The lines to extract run from the first line of the entries through the line that contains "radians(degrees), 0.01, 5000"; reproduce exactly those lines and no others.
[START]
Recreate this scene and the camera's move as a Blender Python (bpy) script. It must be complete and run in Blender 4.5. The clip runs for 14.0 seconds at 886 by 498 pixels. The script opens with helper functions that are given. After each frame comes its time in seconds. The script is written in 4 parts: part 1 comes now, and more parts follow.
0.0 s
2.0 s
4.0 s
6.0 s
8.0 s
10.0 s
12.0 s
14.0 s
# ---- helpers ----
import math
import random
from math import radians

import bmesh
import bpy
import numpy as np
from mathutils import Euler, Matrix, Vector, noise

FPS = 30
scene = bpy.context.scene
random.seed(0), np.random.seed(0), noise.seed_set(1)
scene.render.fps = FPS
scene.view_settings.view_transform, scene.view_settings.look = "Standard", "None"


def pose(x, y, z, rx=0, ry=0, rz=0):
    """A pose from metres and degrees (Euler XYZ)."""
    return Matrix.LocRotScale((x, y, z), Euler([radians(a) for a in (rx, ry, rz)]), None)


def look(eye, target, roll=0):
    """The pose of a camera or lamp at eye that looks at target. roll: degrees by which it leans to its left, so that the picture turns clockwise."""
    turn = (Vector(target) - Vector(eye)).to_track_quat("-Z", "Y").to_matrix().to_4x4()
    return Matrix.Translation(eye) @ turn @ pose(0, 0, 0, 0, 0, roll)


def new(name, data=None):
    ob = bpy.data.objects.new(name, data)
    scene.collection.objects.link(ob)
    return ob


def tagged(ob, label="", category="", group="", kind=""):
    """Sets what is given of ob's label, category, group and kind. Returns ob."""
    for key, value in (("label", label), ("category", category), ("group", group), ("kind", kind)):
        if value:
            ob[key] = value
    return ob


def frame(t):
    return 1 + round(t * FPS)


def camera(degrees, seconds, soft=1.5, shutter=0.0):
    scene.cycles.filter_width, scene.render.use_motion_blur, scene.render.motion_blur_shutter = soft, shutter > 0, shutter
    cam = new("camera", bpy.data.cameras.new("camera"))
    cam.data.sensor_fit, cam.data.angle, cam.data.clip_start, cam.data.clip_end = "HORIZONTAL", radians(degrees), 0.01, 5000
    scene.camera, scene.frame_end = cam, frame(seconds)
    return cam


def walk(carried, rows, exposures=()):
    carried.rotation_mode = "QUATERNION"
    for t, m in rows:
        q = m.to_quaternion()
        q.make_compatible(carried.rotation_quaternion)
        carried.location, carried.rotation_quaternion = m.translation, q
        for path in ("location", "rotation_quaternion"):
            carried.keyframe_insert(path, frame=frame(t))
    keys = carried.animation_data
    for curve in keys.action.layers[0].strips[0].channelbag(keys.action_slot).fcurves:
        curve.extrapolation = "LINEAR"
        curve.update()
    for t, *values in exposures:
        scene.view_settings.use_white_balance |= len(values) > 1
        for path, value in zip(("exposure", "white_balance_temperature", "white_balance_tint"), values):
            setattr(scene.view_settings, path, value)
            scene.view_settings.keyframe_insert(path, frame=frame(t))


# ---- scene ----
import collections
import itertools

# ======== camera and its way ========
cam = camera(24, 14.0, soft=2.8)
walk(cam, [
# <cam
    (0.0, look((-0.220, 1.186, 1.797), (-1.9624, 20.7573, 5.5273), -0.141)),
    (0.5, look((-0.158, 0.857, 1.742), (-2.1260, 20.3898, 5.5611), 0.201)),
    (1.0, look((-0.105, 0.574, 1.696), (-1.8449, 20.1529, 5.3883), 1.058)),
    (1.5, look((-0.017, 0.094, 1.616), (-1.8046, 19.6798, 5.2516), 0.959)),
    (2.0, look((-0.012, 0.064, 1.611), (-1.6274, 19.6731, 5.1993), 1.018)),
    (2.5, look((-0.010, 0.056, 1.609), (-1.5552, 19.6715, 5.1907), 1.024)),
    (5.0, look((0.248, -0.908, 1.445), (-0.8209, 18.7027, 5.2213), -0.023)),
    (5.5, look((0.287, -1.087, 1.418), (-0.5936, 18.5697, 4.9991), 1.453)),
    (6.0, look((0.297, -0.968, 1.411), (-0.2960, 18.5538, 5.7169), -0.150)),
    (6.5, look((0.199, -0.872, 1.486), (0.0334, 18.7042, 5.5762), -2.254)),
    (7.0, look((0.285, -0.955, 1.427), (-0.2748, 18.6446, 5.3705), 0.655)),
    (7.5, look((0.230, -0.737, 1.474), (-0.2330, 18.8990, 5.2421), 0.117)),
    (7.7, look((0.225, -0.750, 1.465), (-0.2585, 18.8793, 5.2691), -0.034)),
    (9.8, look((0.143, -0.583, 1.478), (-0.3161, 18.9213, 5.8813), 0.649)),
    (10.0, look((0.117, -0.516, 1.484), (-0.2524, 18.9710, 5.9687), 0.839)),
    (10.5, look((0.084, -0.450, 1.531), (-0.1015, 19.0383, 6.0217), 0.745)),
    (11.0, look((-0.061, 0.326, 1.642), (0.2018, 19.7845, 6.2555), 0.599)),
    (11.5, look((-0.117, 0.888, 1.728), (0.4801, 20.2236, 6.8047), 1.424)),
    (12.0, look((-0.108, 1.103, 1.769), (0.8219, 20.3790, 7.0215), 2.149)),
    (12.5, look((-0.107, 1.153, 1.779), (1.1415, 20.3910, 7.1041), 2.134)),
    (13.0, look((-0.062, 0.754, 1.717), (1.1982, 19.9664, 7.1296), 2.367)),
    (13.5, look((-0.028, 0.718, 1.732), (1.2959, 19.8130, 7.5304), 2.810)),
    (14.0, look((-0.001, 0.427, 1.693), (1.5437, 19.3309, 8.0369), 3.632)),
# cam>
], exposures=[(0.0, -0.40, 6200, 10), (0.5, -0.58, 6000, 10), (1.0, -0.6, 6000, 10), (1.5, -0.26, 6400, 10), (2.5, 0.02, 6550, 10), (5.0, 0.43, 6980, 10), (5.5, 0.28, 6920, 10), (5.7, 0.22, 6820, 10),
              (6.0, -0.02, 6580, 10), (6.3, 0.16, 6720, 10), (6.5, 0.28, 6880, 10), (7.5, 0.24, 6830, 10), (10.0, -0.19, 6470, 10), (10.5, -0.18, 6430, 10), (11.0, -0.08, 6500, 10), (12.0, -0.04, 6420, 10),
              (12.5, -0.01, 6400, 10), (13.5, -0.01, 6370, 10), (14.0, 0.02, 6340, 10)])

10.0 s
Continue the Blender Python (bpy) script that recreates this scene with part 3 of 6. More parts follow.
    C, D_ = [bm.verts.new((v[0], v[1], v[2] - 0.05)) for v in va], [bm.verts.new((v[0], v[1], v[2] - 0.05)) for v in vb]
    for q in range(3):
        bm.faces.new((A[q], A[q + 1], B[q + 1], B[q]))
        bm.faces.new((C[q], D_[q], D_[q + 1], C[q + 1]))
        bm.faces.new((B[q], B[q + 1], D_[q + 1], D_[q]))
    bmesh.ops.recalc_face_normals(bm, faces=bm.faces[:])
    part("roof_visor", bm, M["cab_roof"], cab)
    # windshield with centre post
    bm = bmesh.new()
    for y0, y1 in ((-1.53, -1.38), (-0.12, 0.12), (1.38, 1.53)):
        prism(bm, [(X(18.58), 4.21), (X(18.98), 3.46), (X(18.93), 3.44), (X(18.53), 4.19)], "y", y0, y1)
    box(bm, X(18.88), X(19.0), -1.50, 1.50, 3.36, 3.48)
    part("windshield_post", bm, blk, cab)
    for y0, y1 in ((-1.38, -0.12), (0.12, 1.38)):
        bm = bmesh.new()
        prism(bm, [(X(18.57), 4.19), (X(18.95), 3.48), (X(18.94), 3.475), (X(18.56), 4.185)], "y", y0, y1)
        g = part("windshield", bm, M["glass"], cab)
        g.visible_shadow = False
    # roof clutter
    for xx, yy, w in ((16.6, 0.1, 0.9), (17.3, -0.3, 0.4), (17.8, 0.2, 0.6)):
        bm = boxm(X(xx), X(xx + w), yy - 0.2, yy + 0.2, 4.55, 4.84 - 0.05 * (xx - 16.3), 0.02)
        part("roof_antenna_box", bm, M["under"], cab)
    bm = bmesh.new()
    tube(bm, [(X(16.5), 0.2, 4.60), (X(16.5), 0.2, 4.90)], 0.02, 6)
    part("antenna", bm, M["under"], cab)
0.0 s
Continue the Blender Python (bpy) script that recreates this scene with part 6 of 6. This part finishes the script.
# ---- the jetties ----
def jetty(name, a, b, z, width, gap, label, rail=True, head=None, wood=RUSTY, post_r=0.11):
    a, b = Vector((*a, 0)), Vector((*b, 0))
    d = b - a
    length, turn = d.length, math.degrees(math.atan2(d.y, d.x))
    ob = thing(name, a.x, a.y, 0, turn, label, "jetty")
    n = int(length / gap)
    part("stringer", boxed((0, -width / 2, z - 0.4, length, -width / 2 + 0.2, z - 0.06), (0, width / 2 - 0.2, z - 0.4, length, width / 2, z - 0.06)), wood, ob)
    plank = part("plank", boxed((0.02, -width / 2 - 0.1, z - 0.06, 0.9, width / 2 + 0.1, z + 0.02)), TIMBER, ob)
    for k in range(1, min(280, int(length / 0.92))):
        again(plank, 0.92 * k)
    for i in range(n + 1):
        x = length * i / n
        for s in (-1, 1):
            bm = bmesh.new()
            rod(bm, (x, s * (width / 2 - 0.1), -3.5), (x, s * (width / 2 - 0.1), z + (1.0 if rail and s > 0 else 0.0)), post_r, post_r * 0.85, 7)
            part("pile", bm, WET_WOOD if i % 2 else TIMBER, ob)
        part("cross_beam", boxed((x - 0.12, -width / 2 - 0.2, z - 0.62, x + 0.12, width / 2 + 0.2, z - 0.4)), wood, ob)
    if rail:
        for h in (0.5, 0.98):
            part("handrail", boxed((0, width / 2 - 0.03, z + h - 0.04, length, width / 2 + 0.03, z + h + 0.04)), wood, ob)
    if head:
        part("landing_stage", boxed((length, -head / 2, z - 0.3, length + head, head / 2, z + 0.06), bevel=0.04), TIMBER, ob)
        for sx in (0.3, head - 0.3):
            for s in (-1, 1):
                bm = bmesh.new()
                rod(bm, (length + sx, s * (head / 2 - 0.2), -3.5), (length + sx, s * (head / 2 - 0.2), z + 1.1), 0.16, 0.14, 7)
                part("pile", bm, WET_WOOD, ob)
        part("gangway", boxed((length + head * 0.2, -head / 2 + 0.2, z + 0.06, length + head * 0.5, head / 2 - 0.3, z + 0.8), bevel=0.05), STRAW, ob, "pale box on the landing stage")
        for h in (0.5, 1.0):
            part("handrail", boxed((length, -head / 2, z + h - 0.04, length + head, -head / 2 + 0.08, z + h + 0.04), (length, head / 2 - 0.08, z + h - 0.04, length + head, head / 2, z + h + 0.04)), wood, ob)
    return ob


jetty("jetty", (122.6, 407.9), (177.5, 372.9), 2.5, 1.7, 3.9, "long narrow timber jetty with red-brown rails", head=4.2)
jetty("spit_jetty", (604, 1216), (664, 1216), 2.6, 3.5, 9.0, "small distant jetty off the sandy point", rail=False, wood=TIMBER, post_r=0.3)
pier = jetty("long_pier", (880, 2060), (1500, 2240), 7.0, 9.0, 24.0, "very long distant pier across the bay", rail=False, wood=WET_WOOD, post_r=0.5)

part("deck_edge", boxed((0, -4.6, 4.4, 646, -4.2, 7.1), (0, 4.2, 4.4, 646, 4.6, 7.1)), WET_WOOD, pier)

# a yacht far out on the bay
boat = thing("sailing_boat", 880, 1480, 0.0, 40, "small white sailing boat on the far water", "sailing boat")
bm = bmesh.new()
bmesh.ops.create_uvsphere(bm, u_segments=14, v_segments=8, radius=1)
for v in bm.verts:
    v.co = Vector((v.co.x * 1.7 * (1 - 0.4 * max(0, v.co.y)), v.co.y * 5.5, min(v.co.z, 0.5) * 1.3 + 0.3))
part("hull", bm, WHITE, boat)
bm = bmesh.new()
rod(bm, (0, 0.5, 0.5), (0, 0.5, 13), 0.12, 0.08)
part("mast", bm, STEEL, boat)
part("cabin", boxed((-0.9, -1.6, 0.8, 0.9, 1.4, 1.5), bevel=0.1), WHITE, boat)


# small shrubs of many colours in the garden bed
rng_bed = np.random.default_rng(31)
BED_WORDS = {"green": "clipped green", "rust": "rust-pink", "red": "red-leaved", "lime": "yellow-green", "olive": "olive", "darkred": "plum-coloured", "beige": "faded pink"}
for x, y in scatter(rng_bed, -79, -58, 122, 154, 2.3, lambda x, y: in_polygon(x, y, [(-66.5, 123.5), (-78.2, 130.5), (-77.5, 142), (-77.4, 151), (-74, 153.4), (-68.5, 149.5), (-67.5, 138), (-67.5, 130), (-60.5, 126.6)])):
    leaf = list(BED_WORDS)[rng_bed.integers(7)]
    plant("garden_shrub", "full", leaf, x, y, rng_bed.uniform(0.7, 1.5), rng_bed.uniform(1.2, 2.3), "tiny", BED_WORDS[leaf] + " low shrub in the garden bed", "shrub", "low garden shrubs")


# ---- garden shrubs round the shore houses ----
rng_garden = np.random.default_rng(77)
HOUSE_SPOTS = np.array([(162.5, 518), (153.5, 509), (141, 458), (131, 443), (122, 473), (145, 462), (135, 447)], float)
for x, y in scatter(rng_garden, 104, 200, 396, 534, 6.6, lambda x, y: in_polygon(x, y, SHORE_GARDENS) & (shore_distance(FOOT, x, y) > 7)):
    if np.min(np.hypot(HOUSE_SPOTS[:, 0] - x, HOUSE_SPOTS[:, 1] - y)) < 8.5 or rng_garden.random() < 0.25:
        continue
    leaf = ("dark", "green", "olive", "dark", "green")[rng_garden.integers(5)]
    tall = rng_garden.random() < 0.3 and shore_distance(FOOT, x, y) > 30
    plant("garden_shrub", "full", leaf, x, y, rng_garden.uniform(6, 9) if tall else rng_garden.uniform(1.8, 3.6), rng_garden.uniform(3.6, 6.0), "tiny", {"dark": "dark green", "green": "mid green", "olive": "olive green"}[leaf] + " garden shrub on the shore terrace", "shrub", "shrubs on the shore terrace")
[END]
Output of the task >>
Recreate this scene and the camera's move as a Blender Python (bpy) script. It must be complete and run in Blender 4.5. The clip runs for 14.0 seconds at 886 by 498 pixels. The script opens with helper functions that are given. After each frame comes its time in seconds. The script is written in 4 parts: part 1 comes now, and more parts follow.
0.0 s
2.0 s
4.0 s
6.0 s
8.0 s
10.0 s
12.0 s
14.0 s
# ---- helpers ----
import math
import random
from math import radians

import bmesh
import bpy
import numpy as np
from mathutils import Euler, Matrix, Vector, noise

FPS = 30
scene = bpy.context.scene
random.seed(0), np.random.seed(0), noise.seed_set(1)
scene.render.fps = FPS
scene.view_settings.view_transform, scene.view_settings.look = "Standard", "None"


def pose(x, y, z, rx=0, ry=0, rz=0):
    """A pose from metres and degrees (Euler XYZ)."""
    return Matrix.LocRotScale((x, y, z), Euler([radians(a) for a in (rx, ry, rz)]), None)


def look(eye, target, roll=0):
    """The pose of a camera or lamp at eye that looks at target. roll: degrees by which it leans to its left, so that the picture turns clockwise."""
    turn = (Vector(target) - Vector(eye)).to_track_quat("-Z", "Y").to_matrix().to_4x4()
    return Matrix.Translation(eye) @ turn @ pose(0, 0, 0, 0, 0, roll)


def new(name, data=None):
    ob = bpy.data.objects.new(name, data)
    scene.collection.objects.link(ob)
    return ob


def tagged(ob, label="", category="", group="", kind=""):
    """Sets what is given of ob's label, category, group and kind. Returns ob."""
    for key, value in (("label", label), ("category", category), ("group", group), ("kind", kind)):
        if value:
            ob[key] = value
    return ob


def frame(t):
    return 1 + round(t * FPS)


def camera(degrees, seconds, soft=1.5, shutter=0.0):
    scene.cycles.filter_width, scene.render.use_motion_blur, scene.render.motion_blur_shutter = soft, shutter > 0, shutter
    cam = new("camera", bpy.data.cameras.new("camera"))
    cam.data.sensor_fit, cam.data.angle, cam.data.clip_start, cam.data.clip_end = "HORIZONTAL", radians(degrees), 0.01, 5000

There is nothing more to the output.